David "Bulldawg" Michaud grew up in Pine Ridge, and as a teenager came up through the ranks of the mixed martial arts world during the industry's wild west days.
He caught the national spotlight for a while with a stint in the MMA world's highest profile fighting league, the UFC — including a season on the UFC/Fox Sports serial,The Ultimate Fighter. Nowadays, he lives and trains in Phoenix, Arizona. This weekend he's back for the "Rage in Rapid," his first Rapid City fight in three years.
SDPB spoke with the Bulldawg about the old days of fighting-for-pay at the Sturgis Rally, and how it feels to come back home.
SDPB: How did you get into mixed martial arts?
DM: I grew up in Pine Ridge and grew up wrestling, then playing football. I was always kind of interested in MMA. My dad would order the pay-per-views and stuff, or if there were local fights around we’d go watch them. Then, between my freshman and sophomore year in high school, he asked if I wanted to go up to Sturgis and test out some of the fights at the Busted Knuckle Saloon [now The Knuckle]. During the Rally, they’d have fights every year. I said sure why not.

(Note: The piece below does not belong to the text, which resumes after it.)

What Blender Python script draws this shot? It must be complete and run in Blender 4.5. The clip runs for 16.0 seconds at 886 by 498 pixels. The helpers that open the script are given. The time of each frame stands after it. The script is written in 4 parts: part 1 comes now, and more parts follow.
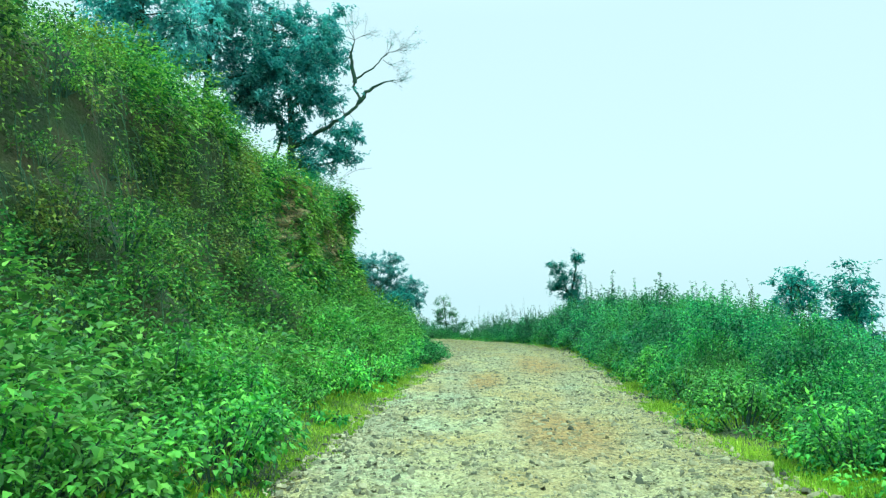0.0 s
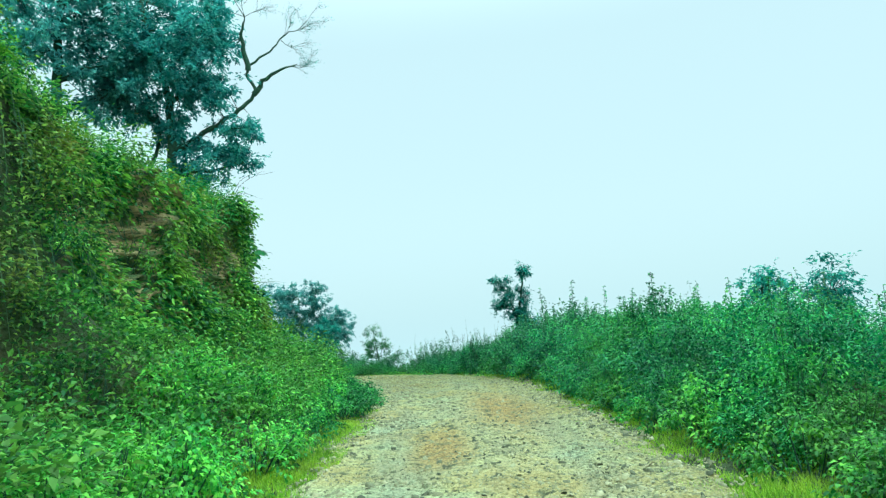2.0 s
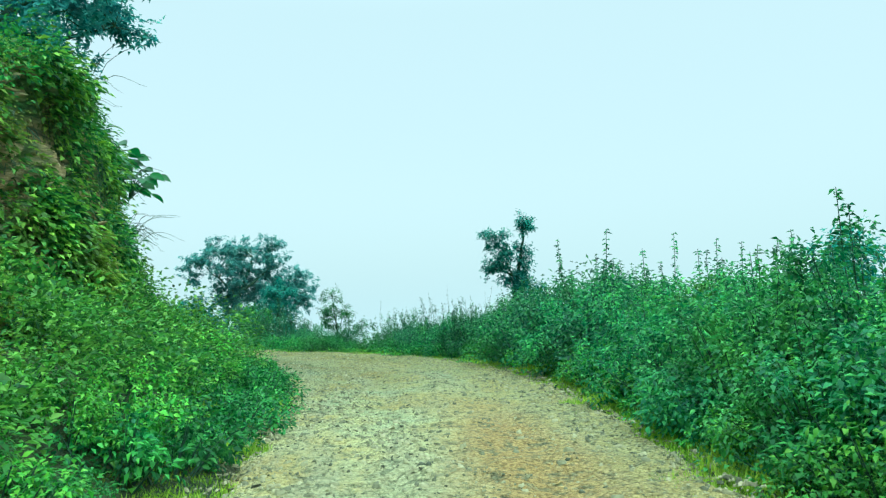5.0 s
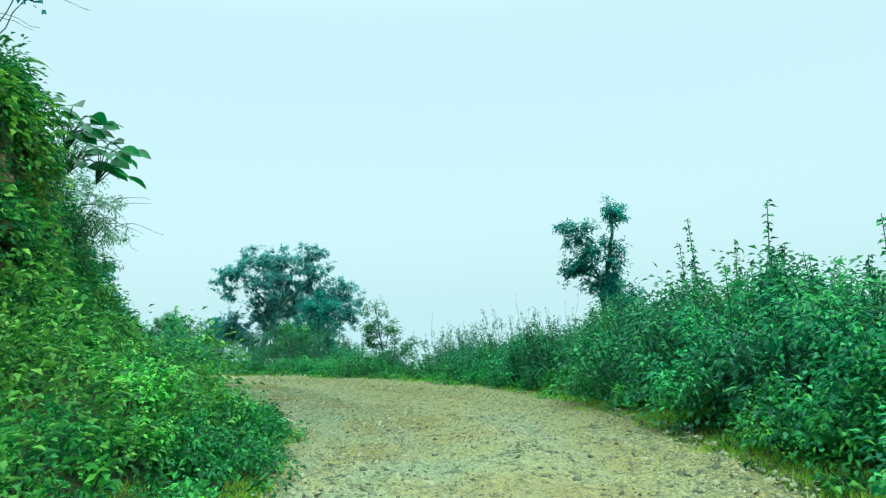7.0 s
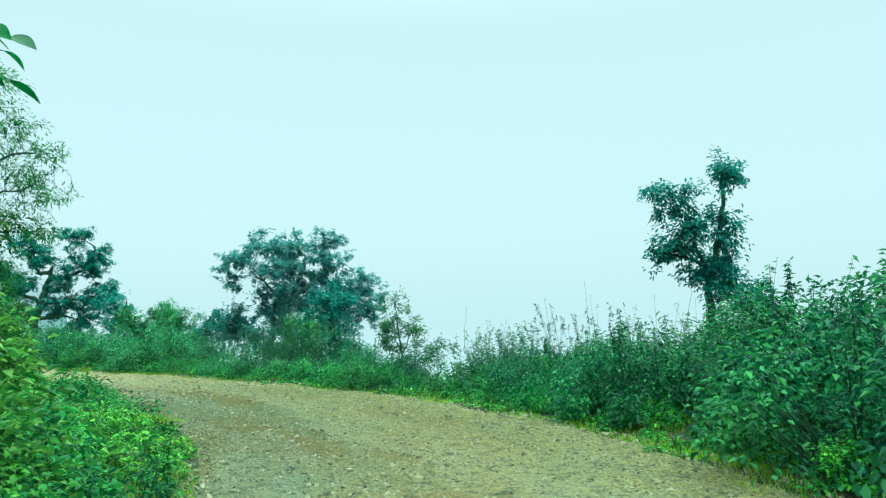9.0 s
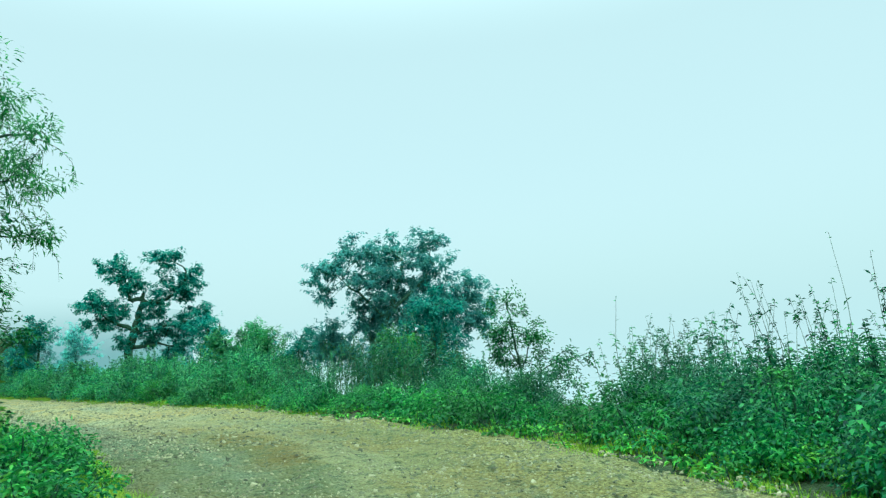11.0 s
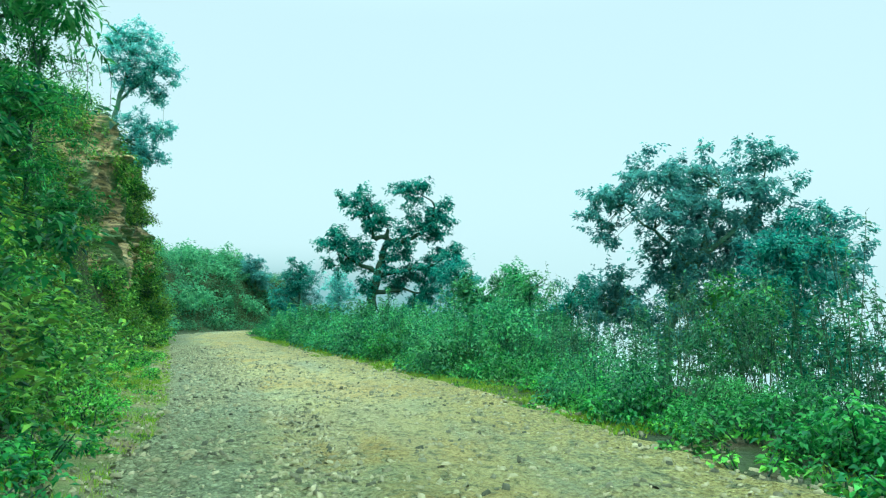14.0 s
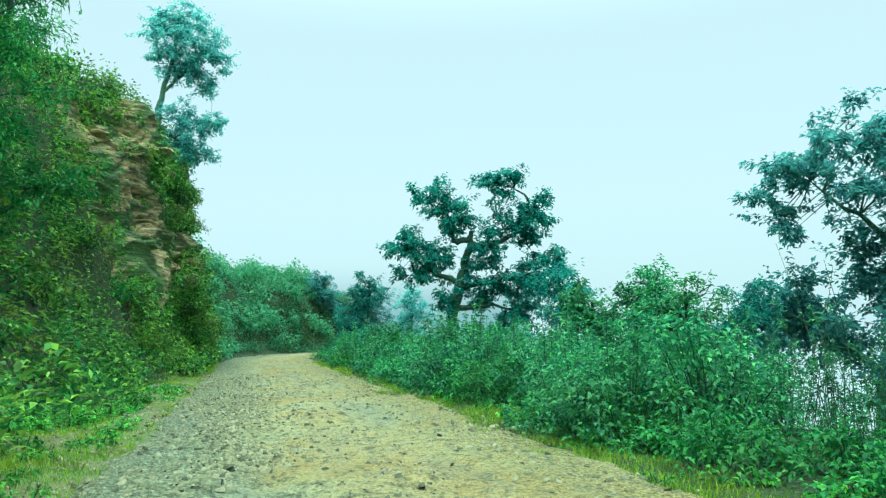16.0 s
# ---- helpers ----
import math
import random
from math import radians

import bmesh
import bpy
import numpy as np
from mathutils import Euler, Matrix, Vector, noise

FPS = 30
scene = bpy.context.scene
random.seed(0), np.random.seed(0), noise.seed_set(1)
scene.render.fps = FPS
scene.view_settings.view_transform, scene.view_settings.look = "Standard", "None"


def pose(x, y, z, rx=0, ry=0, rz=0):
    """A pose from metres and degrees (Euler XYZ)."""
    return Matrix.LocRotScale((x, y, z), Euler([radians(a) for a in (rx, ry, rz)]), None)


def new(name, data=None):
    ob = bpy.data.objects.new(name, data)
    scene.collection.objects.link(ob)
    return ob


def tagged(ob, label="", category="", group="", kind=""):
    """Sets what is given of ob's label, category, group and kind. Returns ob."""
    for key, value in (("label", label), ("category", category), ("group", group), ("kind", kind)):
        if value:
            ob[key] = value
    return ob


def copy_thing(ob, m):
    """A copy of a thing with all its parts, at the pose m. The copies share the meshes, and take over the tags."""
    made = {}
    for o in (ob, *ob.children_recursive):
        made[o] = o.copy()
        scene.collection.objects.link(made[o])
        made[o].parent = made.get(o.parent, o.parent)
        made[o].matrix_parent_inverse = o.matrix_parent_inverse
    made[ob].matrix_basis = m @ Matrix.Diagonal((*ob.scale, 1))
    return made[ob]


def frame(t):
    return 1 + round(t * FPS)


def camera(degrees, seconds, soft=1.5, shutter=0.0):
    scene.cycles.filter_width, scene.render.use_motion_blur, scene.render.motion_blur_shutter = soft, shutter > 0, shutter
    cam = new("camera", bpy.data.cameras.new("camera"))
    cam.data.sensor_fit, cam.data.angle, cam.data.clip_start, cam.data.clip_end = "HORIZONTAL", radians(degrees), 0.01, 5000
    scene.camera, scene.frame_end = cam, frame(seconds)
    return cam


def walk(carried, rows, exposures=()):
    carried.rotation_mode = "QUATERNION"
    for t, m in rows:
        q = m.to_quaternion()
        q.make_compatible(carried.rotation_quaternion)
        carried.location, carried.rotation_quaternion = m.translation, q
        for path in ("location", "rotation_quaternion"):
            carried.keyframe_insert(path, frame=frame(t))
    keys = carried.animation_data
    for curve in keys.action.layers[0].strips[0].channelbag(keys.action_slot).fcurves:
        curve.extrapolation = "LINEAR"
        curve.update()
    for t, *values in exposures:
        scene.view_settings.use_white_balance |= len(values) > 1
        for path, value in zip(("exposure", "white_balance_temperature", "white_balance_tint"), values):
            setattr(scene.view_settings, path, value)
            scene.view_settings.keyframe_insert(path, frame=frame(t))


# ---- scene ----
cam = camera(65.7, 16.0, soft=1.3)
METRES, EYE, TILT, LEAN, TURN = 42.0, 1.35, 5.5, 0.0, 0.0
ROWS = [
    (0.0, 0.0, 0.0, 0.0, 0.0, 0.0, 0.0),
    (0.5, -0.0009, 0.028, -0.0035, -1.42, 0.08, -0.04),
    (1.0, -0.0004, 0.0579, -0.0056, -3.33, 0.57, 0.48),
    (1.5, 0.0002, 0.0866, -0.0085, -5.15, 1.51, 1.55),
    (2.0, 0.0025, 0.1153, -0.0102, -5.92, 2.2, 3.47),
    (2.5, 0.0053, 0.1443, -0.0129, -6.63, 1.96, 4.09),
    (3.0, 0.0089, 0.1726, -0.0148, -7.59, 1.09, 3.0),
    (3.5, 0.0121, 0.2029, -0.0184, -8.41, 0.23, 1.95),
    (4.0, 0.0168, 0.2329, -0.0206, -8.86, -0.5, 1.14),
    (6.5, 0.0292, 0.3801, -0.0354, -4.01, 0.44, 2.23),
    (7.0, 0.0308, 0.4102, -0.0371, -3.04, 0.95, 2.32),
    (7.5, 0.0317, 0.4407, -0.0398, -2.24, 1.33, 1.92),
    (8.0, 0.0327, 0.4712, -0.0431, -1.51, 1.32, 1.04),
    (10.5, 0.0311, 0.6256, -0.0599, 4.38, 0.99, 3.16),
    (11.0, 0.0265, 0.6531, -0.0628, 8.86, 2.51, 4.77),
    (11.5, 0.0199, 0.681, -0.0651, 12.84, 3.11, 8.23),
    (12.0, 0.0093, 0.7093, -0.0697, 15.77, 2.55, 2.59),
    (12.5, -0.0025, 0.7382, -0.0726, 19.64, 1.26, 0.48),
    (13.0, -0.017, 0.7676, -0.0754, 24.15, 0.62, 1.58),
    (13.5, -0.0352, 0.7996, -0.0788, 27.55, 0.64, 2.75),
    (14.0, -0.0563, 0.8321, -0.0821, 29.98, 0.75, 3.12),
    (14.5, -0.0787, 0.8634, -0.0854, 31.79, 1.09, 2.99),
    (15.0, -0.101, 0.8914, -0.0884, 33.31, 1.62, 3.1),
    (15.5, -0.1229, 0.918, -0.0904, 34.68, 2.12, 3.03),
    (16.0, -0.1458, 0.9419, -0.0921, 35.95, 2.83, 3.51),
]
walk(cam, [(t, pose(0, 0, EYE, TILT, LEAN, TURN) @ pose(METRES * x, METRES * y, METRES * z, 90 + pitch, roll, yaw)) for t, x, y, z, yaw, pitch, roll in ROWS], exposures=[(0.0, 0.12, 5800, -3), (0.8, 0.14, 5800, -3), (1.3, 0.07, 5800, -3), (2.2, 0.03, 5800, -4), (4.0, 0.03, 5800, -4), (8.0, 0.0, 5800, -6), (10.3, 0.03, 5800, -8), (11.6, -0.10, 5800, -8), (12.3, -0.08, 5800, -8), (12.9, 0.02, 5800, -7), (13.5, 0.05, 5800, -6), (16.0, 0.03, 5800, -5)])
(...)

My first time I ended up winning against a bigger, older guy. After the fights, all the bikers would throw money in to the winner if they thought you had a cool fight. So my first fight, they threw in like sixty bucks and I thought I was ballin’. After that, I just decided to keep going with it.
[A local promoter] was getting started, just as I was starting to fight. It was pretty big. We’d fill up the Barnett Arena at the Civic Center. That was mostly where I fought in high school. You know, I didn’t want to travel too far, and those were the only fights in Rapid.
SDPB: Now that the fighting business is more organized, would you still have those kinds of opportunities today?
DM: Now, in South Dakota — once the commissioning came about, there’s been a lot less shows. But I think that’s for the better, because a lot of the shows weren’t doing things the right way. Before the commission, they didn’t require blood work or physicals or eye exams. If you’re gonna hold a fight, you actually have to be invested in it and put a lot more work into it, you can’t just go in, set up a ring, sell tickets the day of, and hope that it goes well.
When I was first starting it was anything goes. You’d have a pro fighting an amateur, or a guy that just showed up, never trained before. They’d just ask anyone from the crowd if they want to fight.
I’m not saying that wasn’t fun when I was doing it, but it’s definitely a lot safer and better [now] for everybody involved.
SDPB: Where is home base nowadays?
DM: I live in Phoenix now. I train at the MMA Lab. I still miss South Dakota all the time, but I got a lot of good guys down here to train with.
SDPB: What's it like to come back to Rapid City, back to the Civic center?
DM: I haven’t fought West River at all for like three years now. So it’s good to be able to get back there and be a little closer to home. I’ve always felt like everyone from the reservation has really supported me. Even when I first started, we’d have five or six guys on a card and we’d get like fifteen hundred people from the rez up to the Civic Center. And it’s a good time. I really enjoy it. I’m definitely hoping that it.s the same like it was. Because the crowds used to get pretty wild, and I hope it’s just like that. I hope nothing’s changed from the first time I fought there till now.
David Michaud squares off against Tyler Milner Saturday night at the Rapid City Convention Center as part of the Sparta Combat League’s “Rage in Rapid.”